Though the same electronics are supposed to be inside both Jongos, our playback issues hint that the A2 may have less memory on board. In Bluetooth mode, where they’re simply wireless speakers, both performed very well.
We took the S3’s five speakers to full volume with very little distortion, and compared to many compact Bluetooth speakers it’s both rich and punchy, with none of the tinniness common to portable audio.
The top-mounted woofer is responsible for much of this richness, while the ability to switch from four-speaker to two-speaker stereo delivered better when plopping the S3 in a corner. The midrange-boosting outdoor mode also effectively boosts the S3’s performance without muddying the audio quality too much (compared to other noise you might expect outdoors).
We got a good four hours of playback from the S3, and although it takes a while to recharge for its next run, you can play while it’s plugged in.
|4 x Mylar ¾” high frequency drivers, 1 x Neodymium motor upward firing mid/bass driver 3.5″|
|Output power||–||4×2.5W + 10W RMS|
|Controls||standby, WiFi connect||Power, volume up/down/mute, audio mode, Wi-Fi setup, reset|
|Codec support||WMA (standard V9), AAC, MP3, MP2||WMA (standard V9), AAC, MP3, MP2|
|Audio DAC||24-bit, 192kHz||24-bit, 192kHz|
Pure Jongo A2 & S3 review: verdict
Full credit to Pure for putting network audio into the mainstream market with a range of products to suit different users (and there’s more to come), although we have our doubts over Pure Music.
Pure Connect has some device-specific niggles, but the free internet radio, podcast library and playback of your own music are very nice, with impressive quality.
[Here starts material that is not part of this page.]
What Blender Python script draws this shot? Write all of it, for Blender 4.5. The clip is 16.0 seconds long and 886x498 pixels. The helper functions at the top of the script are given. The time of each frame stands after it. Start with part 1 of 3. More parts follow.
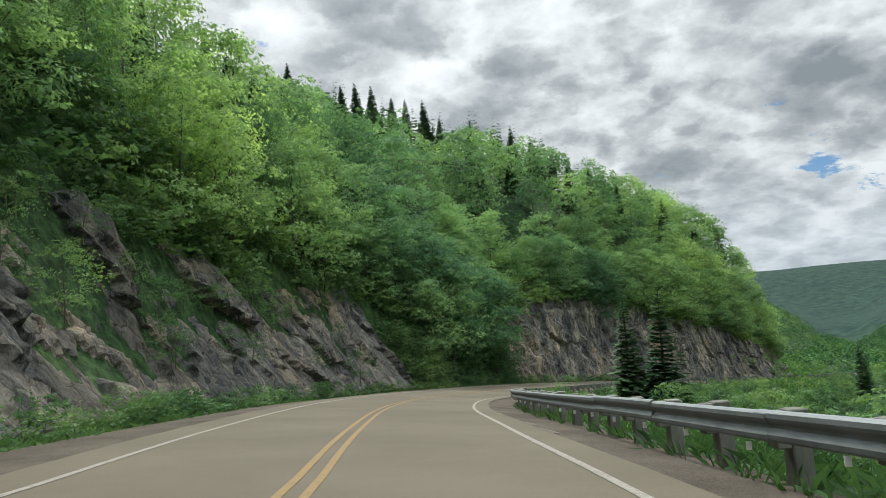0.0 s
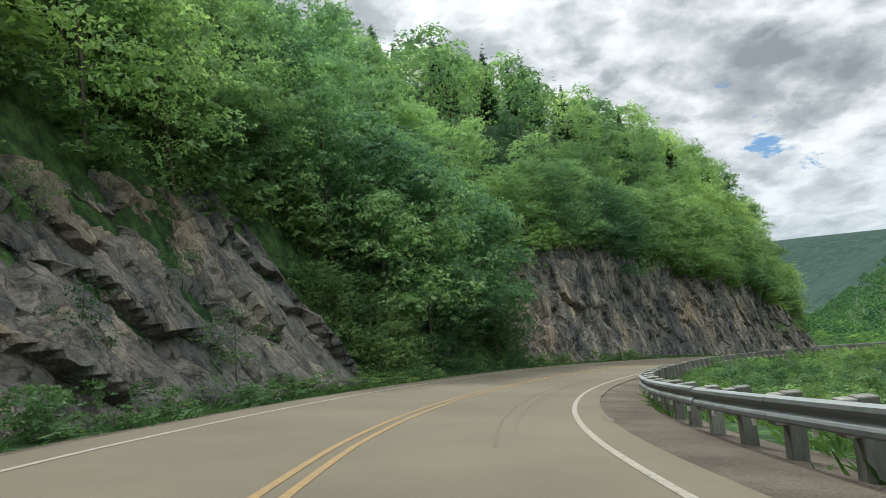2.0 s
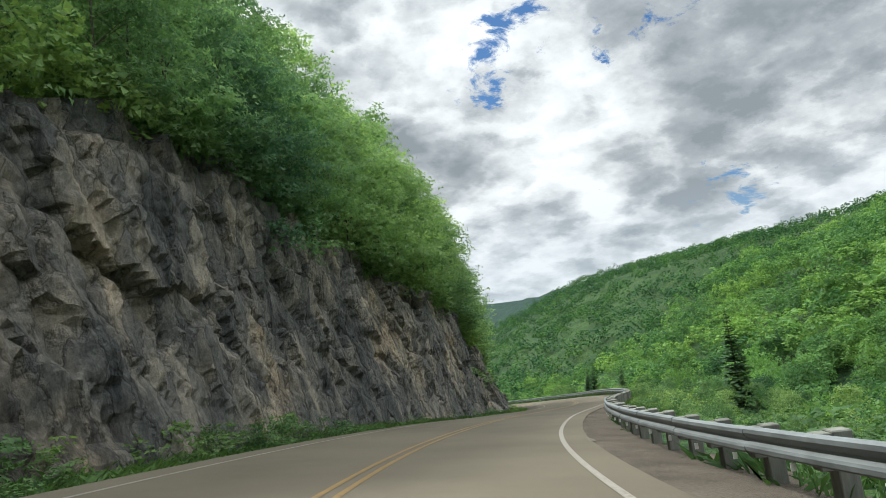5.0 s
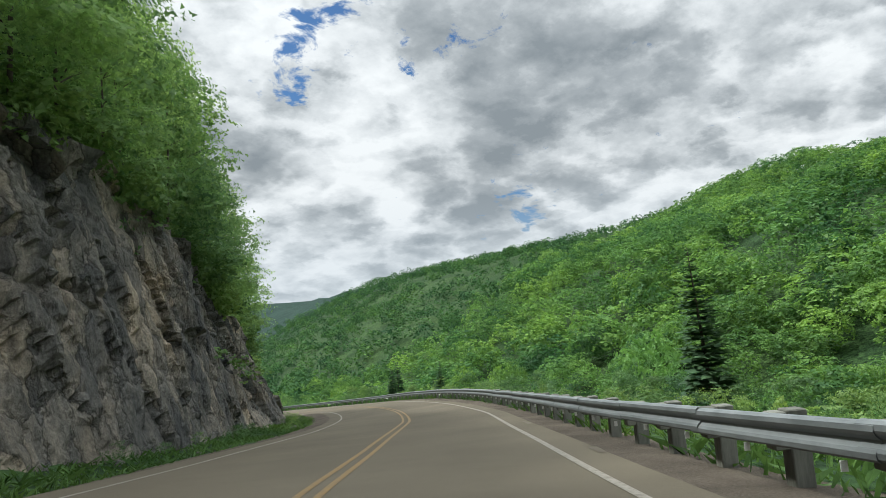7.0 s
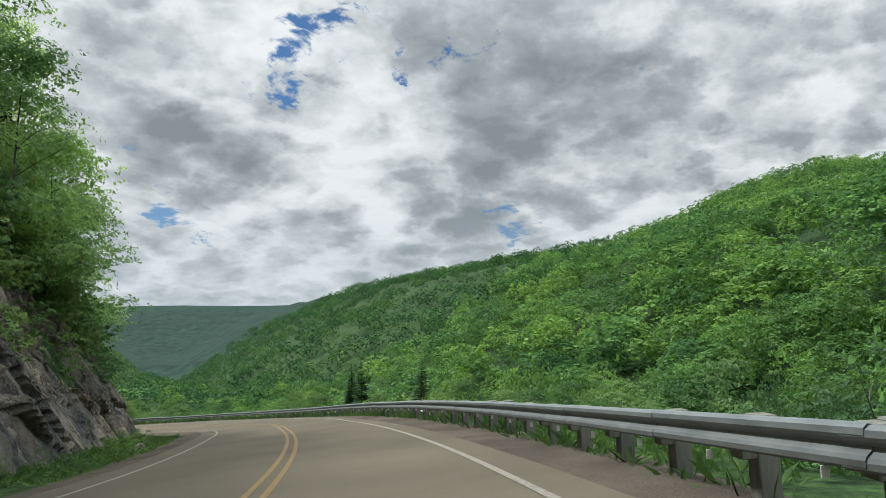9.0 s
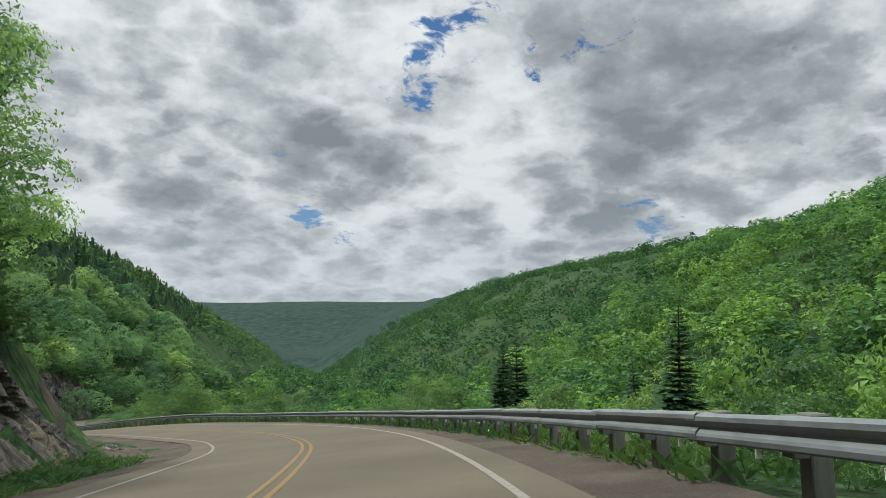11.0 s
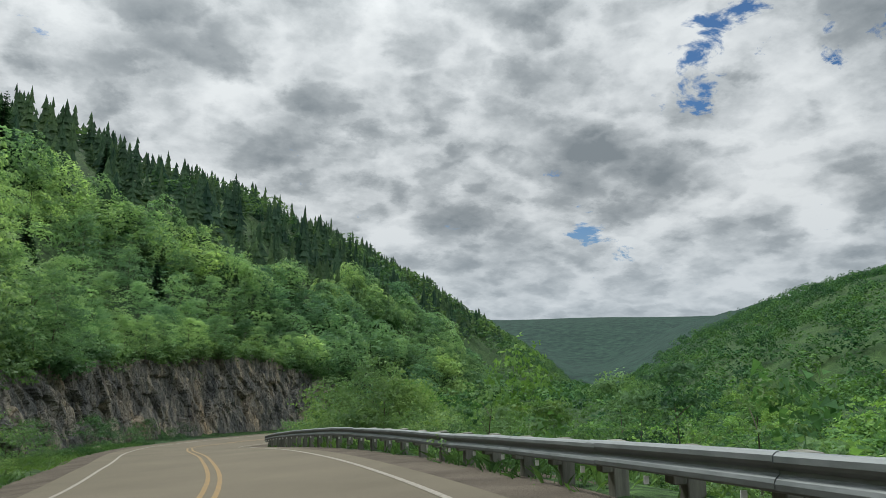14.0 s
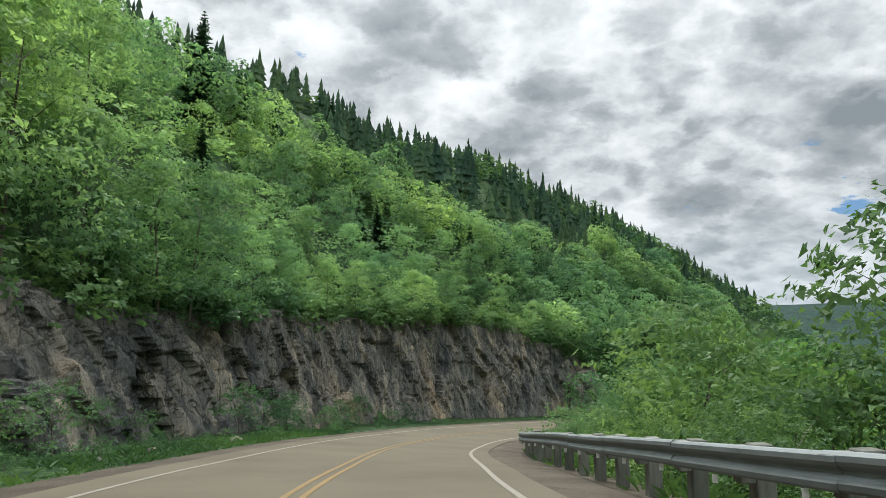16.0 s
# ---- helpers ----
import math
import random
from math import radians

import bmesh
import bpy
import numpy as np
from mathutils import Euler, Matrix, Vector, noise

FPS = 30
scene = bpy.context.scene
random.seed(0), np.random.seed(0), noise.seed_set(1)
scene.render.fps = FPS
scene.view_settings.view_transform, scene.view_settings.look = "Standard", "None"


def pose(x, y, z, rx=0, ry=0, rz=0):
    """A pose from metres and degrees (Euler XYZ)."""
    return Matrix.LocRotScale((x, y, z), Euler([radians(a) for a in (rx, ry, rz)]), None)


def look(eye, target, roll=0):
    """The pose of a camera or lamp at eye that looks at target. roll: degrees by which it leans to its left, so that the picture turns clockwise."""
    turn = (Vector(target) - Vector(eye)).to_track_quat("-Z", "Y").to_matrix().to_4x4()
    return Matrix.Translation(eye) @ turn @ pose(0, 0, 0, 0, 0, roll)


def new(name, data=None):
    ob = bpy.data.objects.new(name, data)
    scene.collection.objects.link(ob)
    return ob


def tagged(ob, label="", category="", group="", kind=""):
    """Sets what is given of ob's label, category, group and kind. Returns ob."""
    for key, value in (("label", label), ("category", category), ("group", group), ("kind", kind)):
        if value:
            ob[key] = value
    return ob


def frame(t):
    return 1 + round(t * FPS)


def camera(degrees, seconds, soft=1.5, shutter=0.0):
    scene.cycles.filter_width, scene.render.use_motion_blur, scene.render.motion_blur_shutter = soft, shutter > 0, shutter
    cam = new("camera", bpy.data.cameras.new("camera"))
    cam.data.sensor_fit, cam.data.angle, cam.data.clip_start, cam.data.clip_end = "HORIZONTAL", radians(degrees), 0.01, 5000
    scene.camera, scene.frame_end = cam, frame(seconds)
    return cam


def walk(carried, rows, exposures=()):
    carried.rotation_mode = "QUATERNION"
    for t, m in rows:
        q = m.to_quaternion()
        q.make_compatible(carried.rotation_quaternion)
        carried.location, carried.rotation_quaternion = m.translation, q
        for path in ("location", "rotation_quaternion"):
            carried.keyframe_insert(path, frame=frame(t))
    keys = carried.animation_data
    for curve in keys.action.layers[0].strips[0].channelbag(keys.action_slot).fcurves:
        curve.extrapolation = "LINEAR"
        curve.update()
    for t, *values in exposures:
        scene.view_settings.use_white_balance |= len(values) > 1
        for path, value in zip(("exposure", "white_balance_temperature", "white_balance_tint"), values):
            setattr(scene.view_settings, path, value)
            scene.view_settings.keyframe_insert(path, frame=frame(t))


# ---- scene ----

We’re not so sure about the nature sounds.
The A2 is compact and easy to set up, and while the S3’s hardly throw-in-a-bag portable, but it’s perfectly acceptable as a travelling companion around your house and garden, with enough noise for parties.
They’re both very reasonably priced for multiroom network audio compared to the likes of Sonos, though not so well against simpler Bluetooth devices.